Craig: As we get smarter and more sophisticated, because we have seen more versions of the same things over and over, the idea that maybe the way we approach shopworn but necessary moments like two characters meeting is to just fling ourselves in one direction or the other really far, just triple down or underplay it completely, because I don’t know if there’s room any more for Matthew McConaughey to bump into Jennifer Lopez in the middle of the street.

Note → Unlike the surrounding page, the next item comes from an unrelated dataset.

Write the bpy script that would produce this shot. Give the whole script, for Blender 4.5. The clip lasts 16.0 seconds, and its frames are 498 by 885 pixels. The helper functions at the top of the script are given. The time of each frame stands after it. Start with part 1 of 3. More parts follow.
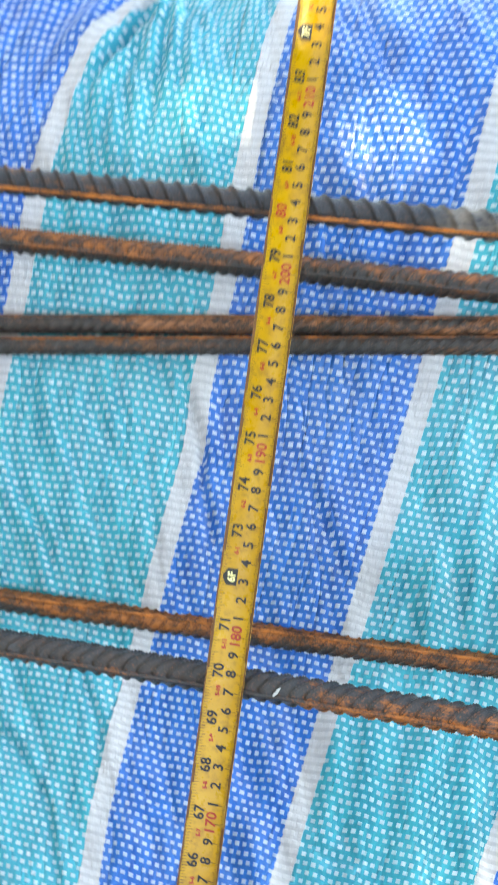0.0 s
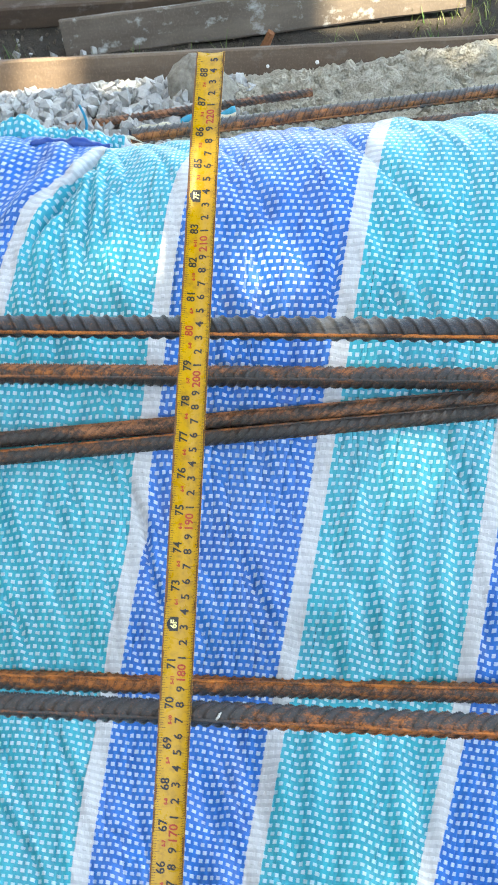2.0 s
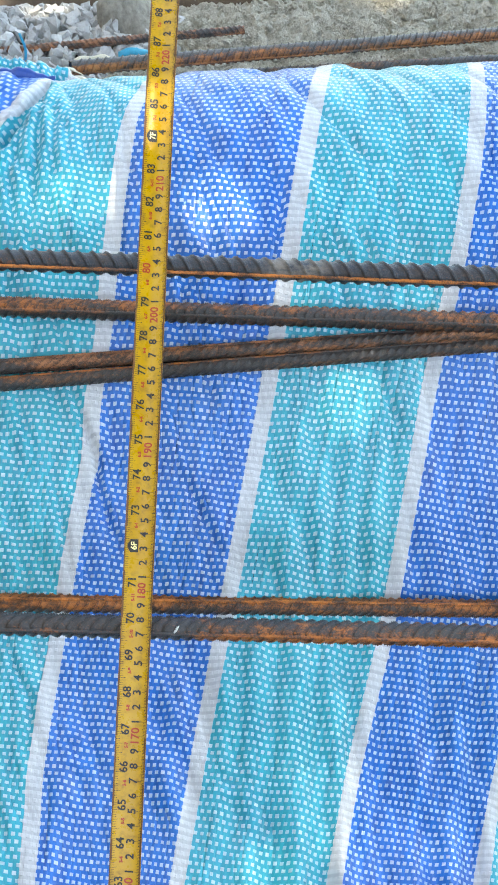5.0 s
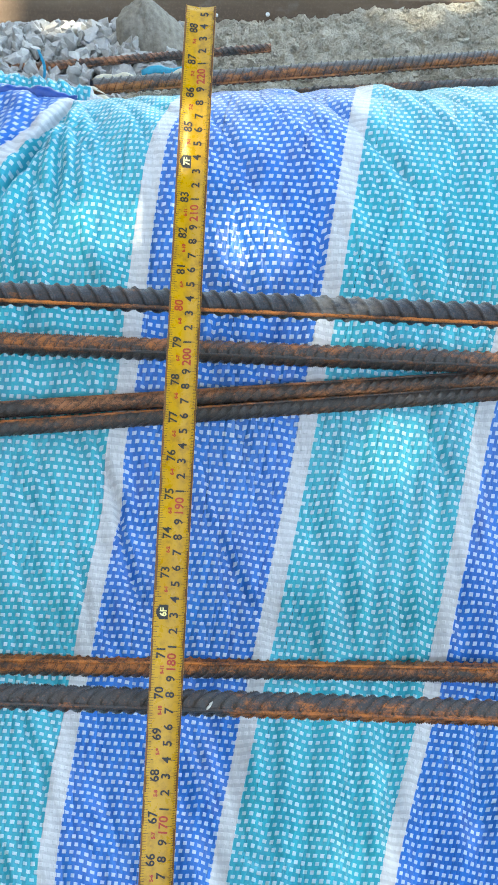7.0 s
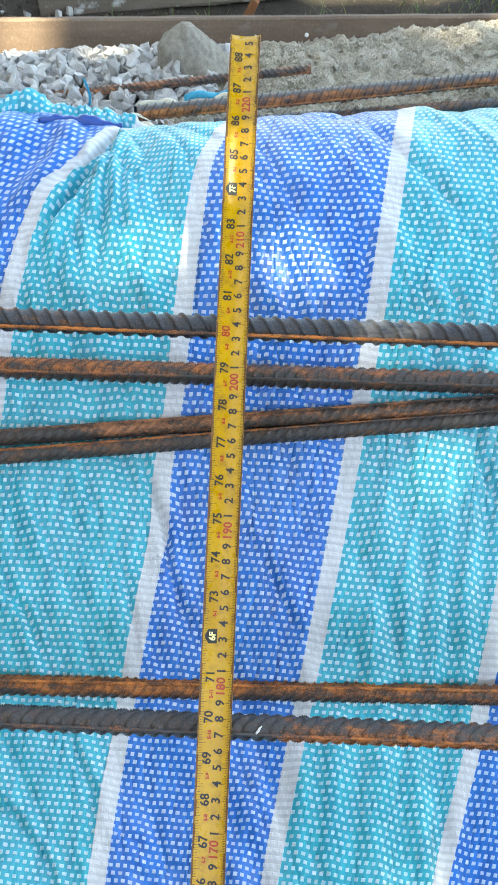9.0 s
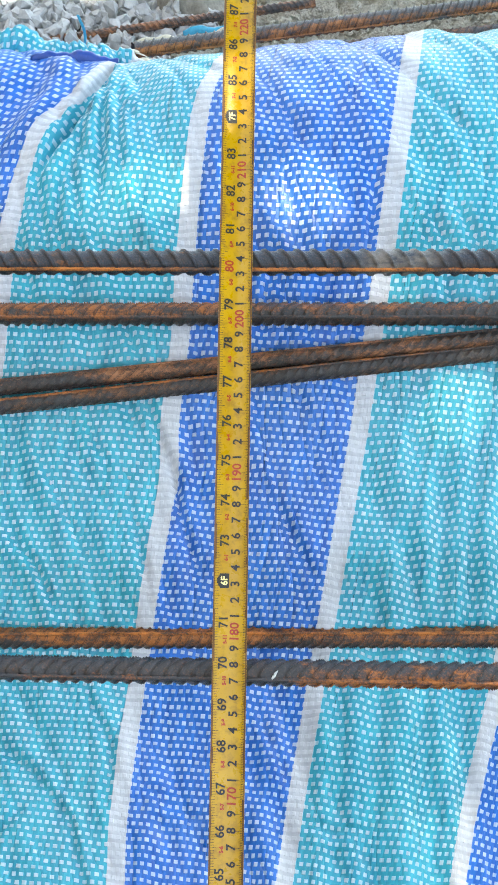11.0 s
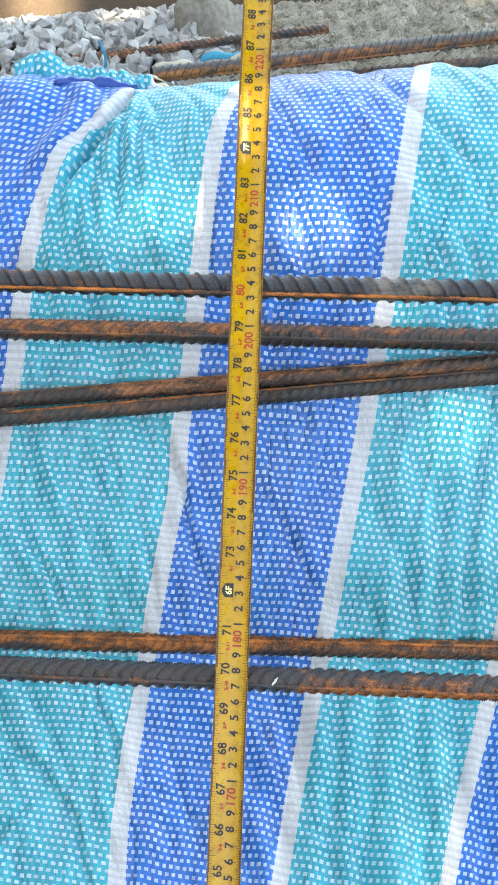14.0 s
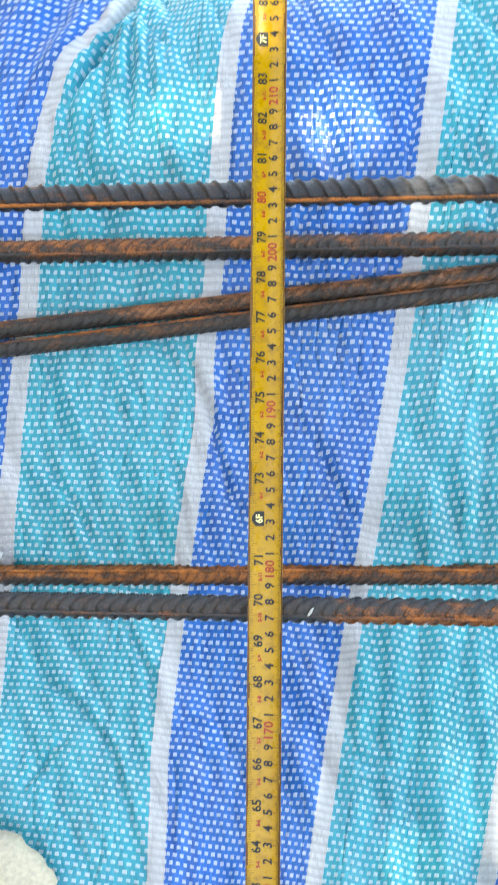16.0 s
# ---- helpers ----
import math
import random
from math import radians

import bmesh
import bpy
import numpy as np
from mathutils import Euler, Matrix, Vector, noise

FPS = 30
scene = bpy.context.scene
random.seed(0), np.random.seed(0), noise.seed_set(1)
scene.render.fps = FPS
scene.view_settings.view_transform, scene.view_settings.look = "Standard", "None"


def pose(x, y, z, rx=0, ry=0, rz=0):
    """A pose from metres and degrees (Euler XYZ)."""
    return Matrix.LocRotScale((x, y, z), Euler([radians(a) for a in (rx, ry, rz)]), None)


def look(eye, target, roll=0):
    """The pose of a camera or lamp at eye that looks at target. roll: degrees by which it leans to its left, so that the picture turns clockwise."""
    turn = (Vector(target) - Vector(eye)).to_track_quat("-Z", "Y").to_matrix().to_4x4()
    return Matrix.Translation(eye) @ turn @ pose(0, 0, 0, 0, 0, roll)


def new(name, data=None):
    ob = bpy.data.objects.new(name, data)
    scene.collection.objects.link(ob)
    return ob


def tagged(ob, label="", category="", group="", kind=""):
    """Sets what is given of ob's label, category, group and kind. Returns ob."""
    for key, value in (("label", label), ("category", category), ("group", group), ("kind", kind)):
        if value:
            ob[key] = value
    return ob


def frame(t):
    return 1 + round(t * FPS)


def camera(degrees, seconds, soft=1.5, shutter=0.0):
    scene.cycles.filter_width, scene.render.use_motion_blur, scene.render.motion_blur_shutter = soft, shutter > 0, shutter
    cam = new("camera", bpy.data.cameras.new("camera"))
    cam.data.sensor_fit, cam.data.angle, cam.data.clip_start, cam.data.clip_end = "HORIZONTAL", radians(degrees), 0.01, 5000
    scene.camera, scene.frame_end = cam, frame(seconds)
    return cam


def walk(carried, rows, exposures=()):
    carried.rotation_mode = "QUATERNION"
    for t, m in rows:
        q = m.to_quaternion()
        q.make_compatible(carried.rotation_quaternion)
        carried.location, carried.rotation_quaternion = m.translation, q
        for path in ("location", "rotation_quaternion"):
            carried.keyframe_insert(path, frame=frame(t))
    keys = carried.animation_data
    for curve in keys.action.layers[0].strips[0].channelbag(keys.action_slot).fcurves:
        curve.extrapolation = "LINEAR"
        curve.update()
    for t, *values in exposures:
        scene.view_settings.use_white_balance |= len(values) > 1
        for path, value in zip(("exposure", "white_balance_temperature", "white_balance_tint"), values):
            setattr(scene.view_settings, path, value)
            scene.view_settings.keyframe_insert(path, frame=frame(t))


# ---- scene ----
cam = camera(30.4, 16.0, shutter=0.5)
PATH = [
    (0, (0.018, -0.017, 1.016), (-0.047, 1.15, -0.607), -2.7),
    (0.5, (0.026, -0.063, 1.073), (-0.044, 1.246, -0.437), -6.2),
    (1, (0.008, -0.108, 1.119), (-0.043, 1.285, -0.315), -6.8),
    (1.5, (0.035, -0.105, 1.097), (0.039, 1.273, -0.352), -6.4),
    (2, (0.043, -0.12, 1.095), (0.078, 1.248, -0.364), -4.4),
    (2.5, (0.015, -0.114, 1.106), (0.112, 1.193, -0.405), 0.2),
    (3, (0.018, -0.129, 1.094), (0.211, 1.081, -0.486), 4.0),
    (3.2, (0.017, -0.135, 1.095), (0.225, 1.056, -0.498), 4.4),
    (5.3, (-0.006, -0.144, 1.127), (0.244, 1.107, -0.414), 3.5),
    (5.5, (-0.01, -0.127, 1.126), (0.24, 1.134, -0.406), 3.6),
    (6, (-0.018, -0.073, 1.092), (0.232, 1.195, -0.434), 4.0),
    (6.5, (-0.02, -0.079, 1.089), (0.231, 1.183, -0.443), 4.1),
    (7, (-0.017, -0.083, 1.094), (0.229, 1.179, -0.437), 3.8),
    (7.5, (-0.017, -0.081, 1.121), (0.22, 1.198, -0.398), 3.1),
    (8, (-0.02, -0.086, 1.132), (0.208, 1.222, -0.363), 2.6),
    (8.5, (-0.023, -0.086, 1.118), (0.165, 1.229, -0.377), 1.2),
    (9, (-0.024, -0.078, 1.102), (0.146, 1.215, -0.415), 0.8),
    (9.5, (-0.025, -0.069, 1.095), (0.126, 1.198, -0.445), 0.3),
    (10, (-0.019, -0.071, 1.091), (0.099, 1.175, -0.469), -1.3),
    (10.2, (-0.02, -0.072, 1.088), (0.1, 1.176, -0.471), -1.5),
    (12.3, (-0.01, -0.085, 1.065), (0.095, 1.135, -0.516), -3.4),
    (12.5, (-0.017, -0.081, 1.07), (0.093, 1.145, -0.506), -2.5),
    (13, (-0.021, -0.081, 1.108), (0.113, 1.161, -0.454), -0.3),
    (13.5, (-0.022, -0.094, 1.118), (0.119, 1.161, -0.433), 0.2),
    (14, (-0.019, -0.09, 1.102), (0.092, 1.16, -0.456), -1.4),
    (14.5, (-0.012, -0.085, 1.091), (0.077, 1.149, -0.481), -2.9),
    (15, (-0.012, -0.077, 1.073), (0.066, 1.141, -0.511), -3.6),
    (15.5, (-0.012, -0.077, 1.077), (0.041, 1.125, -0.521), -4.4),
    (16, (-0.009, -0.074, 1.069), (-0.006, 1.067, -0.574), -7.2),
]
walk(cam, [(t, look(eye, target, roll)) for t, eye, target, roll in PATH], [(0.0, 2.95, 9100, 3), (0.5, 2.90, 9200, 4), (1.0, 2.87, 8200, 1), (3.0, 2.96, 8700, 3), (5.5, 2.77, 8200, 2), (6.5, 2.71, 8000, 0), (8.0, 2.83, 8100, 0), (9.5, 2.84, 8400, 2), (13.0, 2.87, 8700, 4), (16.0, 2.91, 8800, 4)])

# ---------------------------------------------------------------- light
SUN_EL, SUN_AZ = radians(68), radians(318)          # azimuth: from +x towards +y
sun_way = Vector((math.cos(SUN_EL) * math.cos(SUN_AZ), math.cos(SUN_EL) * math.sin(SUN_AZ), math.sin(SUN_EL)))
world = bpy.data.worlds.new("sky")
scene.world = world
world.use_nodes = True
wn = world.node_tree.nodes
sky = wn.new("ShaderNodeTexSky")
sky.sky_type, sky.sun_disc = "NISHITA", False
sky.sun_elevation, sky.sun_rotation = SUN_EL, math.pi / 2 - SUN_AZ
wn["Background"].inputs["Strength"].default_value = 0.15
world.node_tree.links.new(sky.outputs["Color"], wn["Background"].inputs["Color"])
sun = new("sun", bpy.data.lights.new("sun", "SUN"))
sun.data.energy, sun.data.angle, sun.data.color = 4.0, radians(0.53), (1.0, 0.95, 0.87)
sun.matrix_world = look(sun_way * 10, (0, 0, 0))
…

John: There’s no way to do it without making it feel like it’s that kind of moment, where just you can hear the music behind it. I was watching Worst Person in the World. I absolutely loved it. Norwegian film. Everyone should check it out. It does a really interesting thing about the two love interests, the two men that she meets up with and connects with over the course of the movie. Both of those meet-cutes are handled in… The first one’s just an offhanded way. She’s just talking to different people, and she talks to this guy, and that becomes the guy. The second one is a much bigger spotlight on this meet-cute moment that just extends and extends and extends in a way that’s really rewarding. The example of the first one slips in through the back door and the second one is just really aware of the tropes that they’re entering into, which is fun.
Craig: That’s good, because I think smart filmmakers, smart television makers are aware, at least in part, of all the stuff that’s come before them. It’s harder and harder to say I’m doing something in a new way that hasn’t been done before, but that’s not necessary. Sometimes you just need to let the audience know that you know.

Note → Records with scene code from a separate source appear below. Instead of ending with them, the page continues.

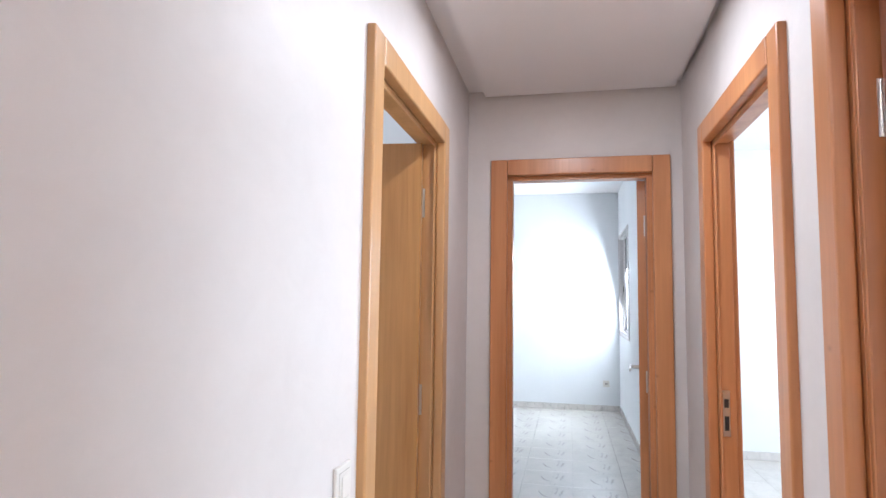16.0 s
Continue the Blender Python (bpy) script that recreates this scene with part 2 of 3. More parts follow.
def cyl(bm, m, r1, r2, h, seg=24):
    bmesh.ops.create_cone(bm, cap_ends=True, segments=seg, radius1=r1, radius2=r2, depth=h, matrix=m)
    return bm


def lathe(prof, seg=28):
    """Surface of revolution about z from (radius, height) pairs."""
    bm = bmesh.new()
    rings = [[bm.verts.new((r * math.cos(2 * math.pi * i / seg), r * math.sin(2 * math.pi * i / seg), z)) for i in range(seg)] for r, z in prof]
    for a, b in zip(rings, rings[1:]):
        for i in range(seg):
            bm.faces.new((a[i], a[(i + 1) % seg], b[(i + 1) % seg], b[i]))
    bm.faces.new(rings[0][::-1])
    bm.faces.new(rings[-1])
    return bm


def part(name, bm, material, parent=None, label="", smooth=False):
    me = bpy.data.meshes.new(name)
    bmesh.ops.recalc_face_normals(bm, faces=bm.faces)
    if smooth:
        for f in bm.faces:
            f.smooth = True
    bm.to_mesh(me)
    bm.free()
    me.materials.append(material)
    ob = new(name, me)
    if parent:
        ob.parent = parent
    if label:
        ob["label"] = label
    return ob


def empty(name, m, label, category, group="", kind=""):
    e = new(name)
    e.matrix_world = m
    return tagged(e, label, category, group, kind)


# ---------- plan ----------
X_LEFT, Y_SOCK, X_HALL, Y_FAR, X_COL = -3.235, 5.757, -1.915, 9.213, -0.085
Y_CL, Y_CR, X_END, Y_BACK = 9.065, 8.078, 4.36, -0.40
WALL_T = 0.06
TOP = 2.95
Z_BORDER, Z_HALL = 2.39, 2.435
D0 = (6.40, 7.48)
D1 = (0.512, 1.628)
D2 = (2.872, 3.789)
D3 = (8.132, 8.95)
D4 = (3.038, 3.933)
D5 = (1.915, 2.845)
TRIM, HEAD = 0.078, 2.12
H_OPEN = HEAD - TRIM
WIN = (0.255, 2.385, 0.960, 2.068)


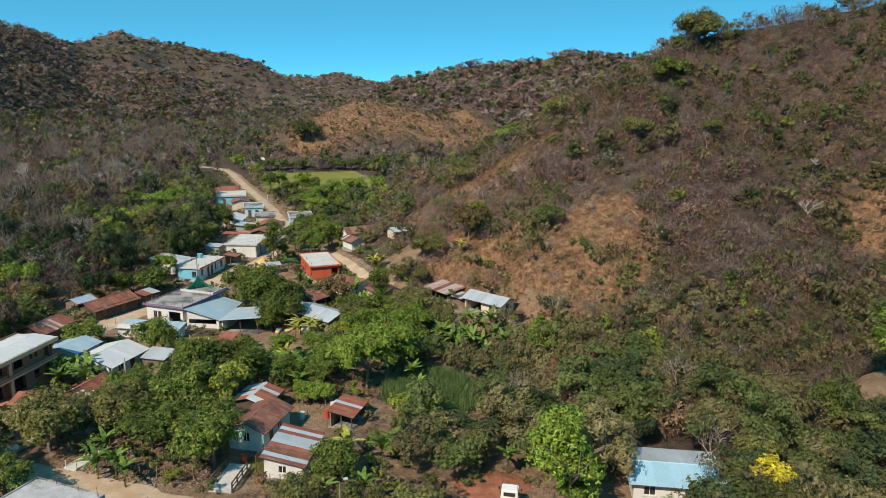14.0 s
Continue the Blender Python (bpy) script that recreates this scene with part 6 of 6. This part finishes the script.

John: The last scenario is where the audience knows both characters separately, and then we see the characters meet each other for the first time. This happens a fair amount. It happens if you’ve seen the villain separately, and you’ve seen the hero separately, and they’re suddenly crossing paths. Think about Jack and Rose in Titanic. We establish both of those characters for a long time separately before we see them together.
It’s strange how we are so ahead of the characters in that moment, that if they were to talk about where they came from, what this stuff was, it’s not interesting to us, unless you can find a way to make that interesting, because all that we’re learning new about the characters is how they interact with this character we’ve already established.
Craig: It’s funny, I was just thinking about one of the strangest and most effective meet-cutes in cinematic history is in Titanic. I don’t think you would be able to do it like that today.
Rose is going to kill herself. She’s preparing to throw herself into the ocean to avoid having to marry this awful man. She is seconds away from committing suicide. Then Leonardo DiCaprio wanders out, being all cool and everything and like, “It would sure be a shame for you to suicide yourself there.” Then he pulls her back and she’s like, “Oh, sir.” The thing is, I don’t think you could do that today. On the other hand, for the tone of that movie it was perfection, just utter perfection.
John: Everything being elevated to where it was going.
Craig: You got the sense that she wasn’t actually going to jump, that she actually suddenly panicked and didn’t want to jump, which I think was very important for the tone of that, but you remember it.
John: It’s got that iconic imagery there. Takeaways from meet-cuting, I think it’s useful to think about all the ways characters meet in rom-coms, because if you’re writing a romantic comedy or something that deals in the general space of a rom-com, you’re going to be dealing with all the expectations of what that initial meeting’s going to be, but then to just generalize it back out to your characters are always meeting each other, so what are the situations that they’re meeting, and can or should this be an interesting, unlikely, surprising way of these two characters meeting, or should you deliberately not do that, because otherwise it sets this expectation of some kind of future for this relationship which may not be realistic.
Craig: Certainly don’t think that you are limited to this question for romances. There are meet-cutes across almost every genre, but in particular, when there are people that are partnering on a job together, when they are thrown into some sort of collective dramatic scenario that they didn’t know each other and now they do, whatever it is, it doesn’t have anything to do with romance.
It’s really about relationship. It’s about two people who are going to have a relationship. It doesn’t matter if there’s romance. It doesn’t matter what their age is, gender, any of that stuff. Think about the meet-cuteness of things and how to apply it to the specific situation that your characters are in, as it relates to who they are and what their damage is.